Set task: Only one portion of the data is to be written out: from the line bearing "3 of 5. More parts follow." through the line bearing "start=0.3, fill=0.5, inner_size=2.2)". Write it exactly as it appears.

======== Stored data ========

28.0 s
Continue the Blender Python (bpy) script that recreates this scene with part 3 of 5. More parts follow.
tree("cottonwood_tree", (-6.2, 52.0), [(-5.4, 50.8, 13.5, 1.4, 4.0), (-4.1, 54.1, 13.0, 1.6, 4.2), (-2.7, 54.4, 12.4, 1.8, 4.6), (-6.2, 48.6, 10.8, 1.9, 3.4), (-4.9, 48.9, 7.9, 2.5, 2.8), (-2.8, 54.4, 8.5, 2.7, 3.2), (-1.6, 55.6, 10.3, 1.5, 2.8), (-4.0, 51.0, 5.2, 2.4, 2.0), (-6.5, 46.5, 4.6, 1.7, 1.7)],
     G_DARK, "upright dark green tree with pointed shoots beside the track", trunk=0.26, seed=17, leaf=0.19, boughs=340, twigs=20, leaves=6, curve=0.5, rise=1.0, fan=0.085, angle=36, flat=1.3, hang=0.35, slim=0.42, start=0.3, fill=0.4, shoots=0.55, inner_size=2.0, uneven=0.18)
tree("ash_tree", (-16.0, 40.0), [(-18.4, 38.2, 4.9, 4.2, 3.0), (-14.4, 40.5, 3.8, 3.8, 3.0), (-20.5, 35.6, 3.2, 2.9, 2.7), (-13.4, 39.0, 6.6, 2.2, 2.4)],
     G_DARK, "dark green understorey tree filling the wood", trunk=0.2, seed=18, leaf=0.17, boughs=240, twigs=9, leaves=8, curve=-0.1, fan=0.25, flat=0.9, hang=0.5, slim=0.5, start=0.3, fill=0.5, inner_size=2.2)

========
======== Stored data ========

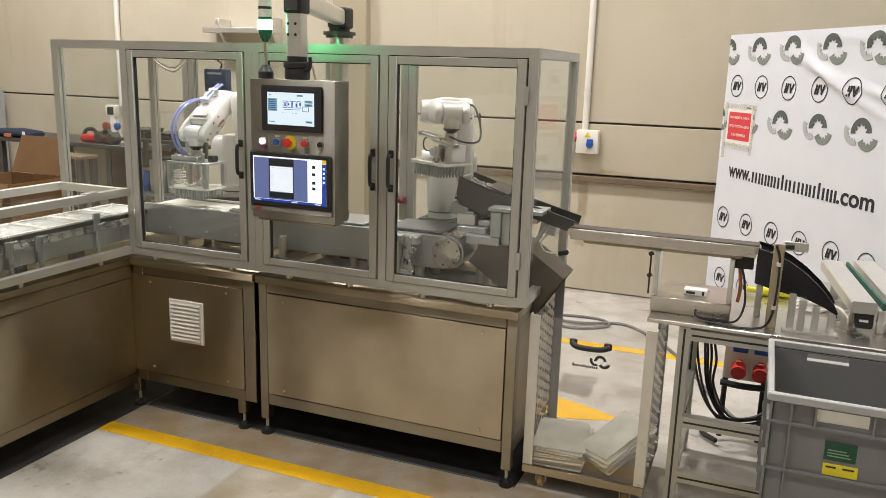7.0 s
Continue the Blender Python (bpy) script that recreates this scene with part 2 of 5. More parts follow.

========
======== Stored data ========

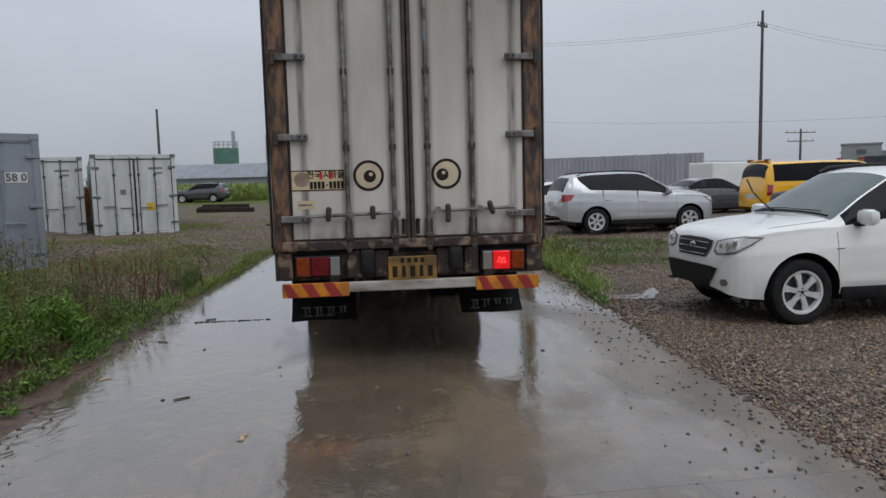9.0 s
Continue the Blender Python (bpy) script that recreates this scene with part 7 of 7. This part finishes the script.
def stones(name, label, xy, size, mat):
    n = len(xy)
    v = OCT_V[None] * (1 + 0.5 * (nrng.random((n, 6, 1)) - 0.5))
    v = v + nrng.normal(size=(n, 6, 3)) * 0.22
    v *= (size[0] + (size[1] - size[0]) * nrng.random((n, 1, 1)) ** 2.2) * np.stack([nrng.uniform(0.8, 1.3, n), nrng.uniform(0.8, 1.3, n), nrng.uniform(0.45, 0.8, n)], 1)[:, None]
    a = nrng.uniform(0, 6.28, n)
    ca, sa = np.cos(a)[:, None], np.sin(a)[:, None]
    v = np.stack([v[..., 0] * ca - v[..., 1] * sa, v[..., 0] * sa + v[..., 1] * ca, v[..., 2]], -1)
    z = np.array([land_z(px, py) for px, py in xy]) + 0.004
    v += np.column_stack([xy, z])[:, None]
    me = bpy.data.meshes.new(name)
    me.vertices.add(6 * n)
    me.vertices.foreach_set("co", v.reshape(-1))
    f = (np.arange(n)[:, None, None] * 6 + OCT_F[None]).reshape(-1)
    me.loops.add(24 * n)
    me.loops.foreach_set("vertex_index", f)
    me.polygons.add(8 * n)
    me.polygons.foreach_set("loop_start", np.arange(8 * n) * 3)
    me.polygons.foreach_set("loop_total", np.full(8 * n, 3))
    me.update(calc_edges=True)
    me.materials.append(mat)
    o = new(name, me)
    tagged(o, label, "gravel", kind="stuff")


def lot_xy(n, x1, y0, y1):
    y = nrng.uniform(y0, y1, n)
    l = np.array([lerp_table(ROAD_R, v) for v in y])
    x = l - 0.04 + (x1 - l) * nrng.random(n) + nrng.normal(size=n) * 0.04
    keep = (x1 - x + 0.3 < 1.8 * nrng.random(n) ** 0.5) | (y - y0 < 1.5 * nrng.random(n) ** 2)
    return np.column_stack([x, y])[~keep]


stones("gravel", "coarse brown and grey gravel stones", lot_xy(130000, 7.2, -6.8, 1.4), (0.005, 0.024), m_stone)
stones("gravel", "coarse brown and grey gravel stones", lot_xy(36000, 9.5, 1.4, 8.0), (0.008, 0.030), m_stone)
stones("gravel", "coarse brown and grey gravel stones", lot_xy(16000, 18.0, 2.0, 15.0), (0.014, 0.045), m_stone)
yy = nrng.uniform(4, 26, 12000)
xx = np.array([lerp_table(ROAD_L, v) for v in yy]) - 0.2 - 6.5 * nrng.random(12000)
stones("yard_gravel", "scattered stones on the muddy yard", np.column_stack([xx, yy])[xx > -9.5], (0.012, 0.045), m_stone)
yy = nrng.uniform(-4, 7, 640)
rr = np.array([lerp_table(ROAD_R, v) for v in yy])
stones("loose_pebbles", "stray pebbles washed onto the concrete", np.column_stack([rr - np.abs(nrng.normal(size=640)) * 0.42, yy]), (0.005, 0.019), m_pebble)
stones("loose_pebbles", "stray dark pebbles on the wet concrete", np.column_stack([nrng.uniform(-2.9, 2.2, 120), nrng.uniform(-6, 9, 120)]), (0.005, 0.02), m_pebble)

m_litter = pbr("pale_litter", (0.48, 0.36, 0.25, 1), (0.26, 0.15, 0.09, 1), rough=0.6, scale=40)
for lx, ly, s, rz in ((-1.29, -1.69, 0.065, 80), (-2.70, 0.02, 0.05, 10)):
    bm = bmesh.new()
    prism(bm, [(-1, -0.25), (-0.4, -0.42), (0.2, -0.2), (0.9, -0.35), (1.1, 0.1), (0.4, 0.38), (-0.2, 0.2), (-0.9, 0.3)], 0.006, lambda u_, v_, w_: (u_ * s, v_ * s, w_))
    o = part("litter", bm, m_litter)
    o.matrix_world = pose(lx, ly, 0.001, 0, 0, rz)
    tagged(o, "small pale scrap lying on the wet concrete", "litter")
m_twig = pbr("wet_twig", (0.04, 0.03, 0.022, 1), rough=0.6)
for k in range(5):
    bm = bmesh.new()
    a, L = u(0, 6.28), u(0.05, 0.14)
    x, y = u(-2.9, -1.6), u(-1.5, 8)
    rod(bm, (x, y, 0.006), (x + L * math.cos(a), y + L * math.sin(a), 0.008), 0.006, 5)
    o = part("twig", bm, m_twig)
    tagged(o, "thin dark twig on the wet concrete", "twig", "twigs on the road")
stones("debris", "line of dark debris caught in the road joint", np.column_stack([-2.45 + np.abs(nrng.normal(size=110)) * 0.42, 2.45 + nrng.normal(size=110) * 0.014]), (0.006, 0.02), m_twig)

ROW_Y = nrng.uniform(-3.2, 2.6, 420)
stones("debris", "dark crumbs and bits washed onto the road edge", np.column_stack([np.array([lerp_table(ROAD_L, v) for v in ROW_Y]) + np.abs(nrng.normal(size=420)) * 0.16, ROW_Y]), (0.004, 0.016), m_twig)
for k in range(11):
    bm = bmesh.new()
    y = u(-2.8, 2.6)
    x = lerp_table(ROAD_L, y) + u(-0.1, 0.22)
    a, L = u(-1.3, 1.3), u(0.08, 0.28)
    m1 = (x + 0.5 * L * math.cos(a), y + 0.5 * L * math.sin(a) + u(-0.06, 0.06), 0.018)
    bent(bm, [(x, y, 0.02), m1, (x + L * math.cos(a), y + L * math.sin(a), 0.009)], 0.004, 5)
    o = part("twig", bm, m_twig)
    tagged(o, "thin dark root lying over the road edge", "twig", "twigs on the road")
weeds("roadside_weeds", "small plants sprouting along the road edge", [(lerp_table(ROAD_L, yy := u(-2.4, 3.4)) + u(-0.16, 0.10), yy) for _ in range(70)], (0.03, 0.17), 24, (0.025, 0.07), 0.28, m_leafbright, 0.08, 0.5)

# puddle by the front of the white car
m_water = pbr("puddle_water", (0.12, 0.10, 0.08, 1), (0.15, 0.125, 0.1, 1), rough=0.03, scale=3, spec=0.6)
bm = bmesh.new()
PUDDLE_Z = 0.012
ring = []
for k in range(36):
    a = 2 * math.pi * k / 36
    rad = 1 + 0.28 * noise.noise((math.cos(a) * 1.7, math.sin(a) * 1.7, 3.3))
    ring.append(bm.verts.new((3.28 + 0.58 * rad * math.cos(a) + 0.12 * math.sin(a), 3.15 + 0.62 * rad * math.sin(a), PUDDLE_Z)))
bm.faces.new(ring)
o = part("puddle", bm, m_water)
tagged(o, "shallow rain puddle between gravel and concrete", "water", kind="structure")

========

Result for this task:
Continue the Blender Python (bpy) script that recreates this scene with part 3 of 5. More parts follow.
tree("cottonwood_tree", (-6.2, 52.0), [(-5.4, 50.8, 13.5, 1.4, 4.0), (-4.1, 54.1, 13.0, 1.6, 4.2), (-2.7, 54.4, 12.4, 1.8, 4.6), (-6.2, 48.6, 10.8, 1.9, 3.4), (-4.9, 48.9, 7.9, 2.5, 2.8), (-2.8, 54.4, 8.5, 2.7, 3.2), (-1.6, 55.6, 10.3, 1.5, 2.8), (-4.0, 51.0, 5.2, 2.4, 2.0), (-6.5, 46.5, 4.6, 1.7, 1.7)],
     G_DARK, "upright dark green tree with pointed shoots beside the track", trunk=0.26, seed=17, leaf=0.19, boughs=340, twigs=20, leaves=6, curve=0.5, rise=1.0, fan=0.085, angle=36, flat=1.3, hang=0.35, slim=0.42, start=0.3, fill=0.4, shoots=0.55, inner_size=2.0, uneven=0.18)
tree("ash_tree", (-16.0, 40.0), [(-18.4, 38.2, 4.9, 4.2, 3.0), (-14.4, 40.5, 3.8, 3.8, 3.0), (-20.5, 35.6, 3.2, 2.9, 2.7), (-13.4, 39.0, 6.6, 2.2, 2.4)],
     G_DARK, "dark green understorey tree filling the wood", trunk=0.2, seed=18, leaf=0.17, boughs=240, twigs=9, leaves=8, curve=-0.1, fan=0.25, flat=0.9, hang=0.5, slim=0.5, start=0.3, fill=0.5, inner_size=2.2)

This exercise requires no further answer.